Following is an excerpt from this week’s column on AL.com. The link at the bottom takes you to the full column.
Sweetums knows I would never publicly ridicule him. I only write about him as a sort of research exercise – you know, to gauge by reader response how normal he is…n’t.
This column, however, broaches a touchy subject, one we women lament about on girls’ night and social media: Men and their toys. I’m not talking about motorcycles or throwing axes or things considered to be “grown-up toys.” I mean real-for-sure, ages-eight-and-up-choking-hazard toys.
It would have been difficult for me to miss Sweetums’ devotion to toys before we married – mainly because the shelves of the game-loft-slash-man-cave are lined with action figures of varying types, Bigfoot, “Sons of Anarchy,” “The Simpsons,” GI Joe, even a Slimer from “Ghostbusters.” Sweetums refers to them as “collectibles,” which is a Latin word meaning “grown men trying to cover up the fact that they play with toys.”
They aren’t fooling anyone, y’all.
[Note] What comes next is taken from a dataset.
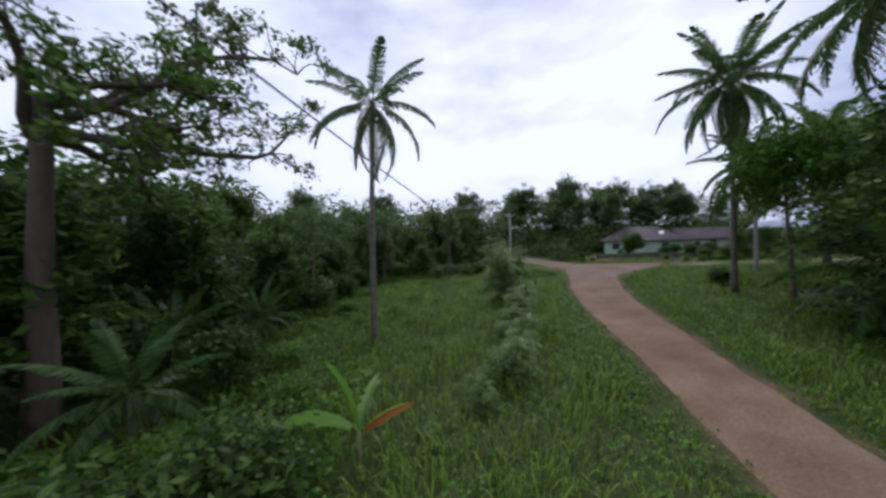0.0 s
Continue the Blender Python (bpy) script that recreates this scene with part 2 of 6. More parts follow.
def surface_material(name, stops, scale, bump=0.6, rough=0.95, mask=None, mask_stops=None, mask2=None, mask2_stops=None):
    """An earth surface: noise at two scales over several colours; where the attribute is high, other colours."""
    m = bpy.data.materials.new(name)
    m.use_nodes = True
    n, l = m.node_tree.nodes, m.node_tree.links
    b = n["Principled BSDF"]
    tc = n.new("ShaderNodeTexCoord")
    big = n.new("ShaderNodeTexNoise")
    big.inputs["Scale"].default_value = scale
    big.inputs["Detail"].default_value = 8
    big.inputs["Roughness"].default_value = 0.65
    fine = n.new("ShaderNodeTexNoise")
    fine.inputs["Scale"].default_value = 16
    fine.inputs["Detail"].default_value = 6
    l.new(tc.outputs["Object"], big.inputs["Vector"])
    l.new(tc.outputs["Object"], fine.inputs["Vector"])

    def ramp_of(colours):
        mixf = n.new("ShaderNodeMath")
        mixf.operation = "MULTIPLY_ADD"
        mixf.inputs[1].default_value = 0.4
        l.new(fine.outputs["Fac"], mixf.inputs[0])
        half = n.new("ShaderNodeMath")
        half.operation = "MULTIPLY"
        half.inputs[1].default_value = 0.62
        l.new(big.outputs["Fac"], half.inputs[0])
        l.new(half.outputs[0], mixf.inputs[2])
        r = n.new("ShaderNodeValToRGB")
        while len(r.color_ramp.elements) < len(colours):
            r.color_ramp.elements.new(0.5)
        for e, (p, c) in zip(r.color_ramp.elements, colours):
            e.position = p
            e.color = (*c, 1)
        l.new(mixf.outputs[0], r.inputs["Fac"])
        return r.outputs["Color"]

    col = ramp_of(stops)
    if mask:
        at = n.new("ShaderNodeAttribute")
        at.attribute_name = mask
        wob = n.new("ShaderNodeMath")
        wob.operation = "MULTIPLY_ADD"
        wob.inputs[1].default_value = 1.1
        wob.inputs[2].default_value = -0.55
        l.new(big.outputs["Fac"], wob.inputs[0])
        sm = n.new("ShaderNodeMath")
        sm.operation = "ADD"
        l.new(at.outputs["Fac"], sm.inputs[0])
        l.new(wob.outputs[0], sm.inputs[1])
        cut = n.new("ShaderNodeValToRGB")
        cut.color_ramp.elements[0].position = 0.35
        cut.color_ramp.elements[1].position = 0.65
        l.new(sm.outputs[0], cut.inputs["Fac"])
        mx = n.new("ShaderNodeMixRGB")
        l.new(cut.outputs["Color"], mx.inputs["Fac"])
        l.new(col, mx.inputs["Color1"])
        l.new(ramp_of(mask_stops), mx.inputs["Color2"])
        col = mx.outputs["Color"]
    if mask2:
        at2 = n.new("ShaderNodeAttribute")
        at2.attribute_name = mask2
        mx2 = n.new("ShaderNodeMixRGB")
        l.new(at2.outputs["Fac"], mx2.inputs["Fac"])
        l.new(col, mx2.inputs["Color1"])
        l.new(ramp_of(mask2_stops), mx2.inputs["Color2"])
        col = mx2.outputs["Color"]
    l.new(col, b.inputs["Base Color"])
    b.inputs["Roughness"].default_value = rough
    b.inputs["Specular IOR Level"].default_value = 0.25
    bp = n.new("ShaderNodeBump")
    bp.inputs["Strength"].default_value = bump
    bp.inputs["Distance"].default_value = 0.05
    l.new(fine.outputs["Fac"], bp.inputs["Height"])
    l.new(bp.outputs["Normal"], b.inputs["Normal"])
    return m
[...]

And they aren’t even nice about it. Once, when I asked Sweetums if I could play with his Charlie Hunnam doll (the nummy buns who played Jax Teller on “Sons of Anarchy”), he wouldn’t sharewith me. That’s, like, the first rule of toys.
Sometimes I worry Sweetums has gotten a little out of hand with his play pretties, as my grandmother used to call them. For example, two weeks before Christmas we were in a discount store that had display tables stacked with games, Barbie dolls and animatronic dinosaurs. I stopped to look at a box with a Play-Doh factory inside and sighed. “I miss buying toys,” I said to Sweetums.
“We can buy some Play-Doh if you want it,” he said.
“No, silly. I miss buying toys for kids. You know, when I had a legitimate excuse to spend hours in the toy aisle asking the Magic 8 Ball questions, or making Lego indentations in the Silly Putty.”
He didn’t seem to hear. His attention was drawn to a lower shelf where he’d spotted a Ghostbusters logo. I mean it was way down near the floor. Sweetums is six-foot-seven. It was like he could smell it, y’all. Like catnip. He picked up a box containing an action figure of Peter Venkman from the “Ghostbusters” movie and held it up, a big grin on his face.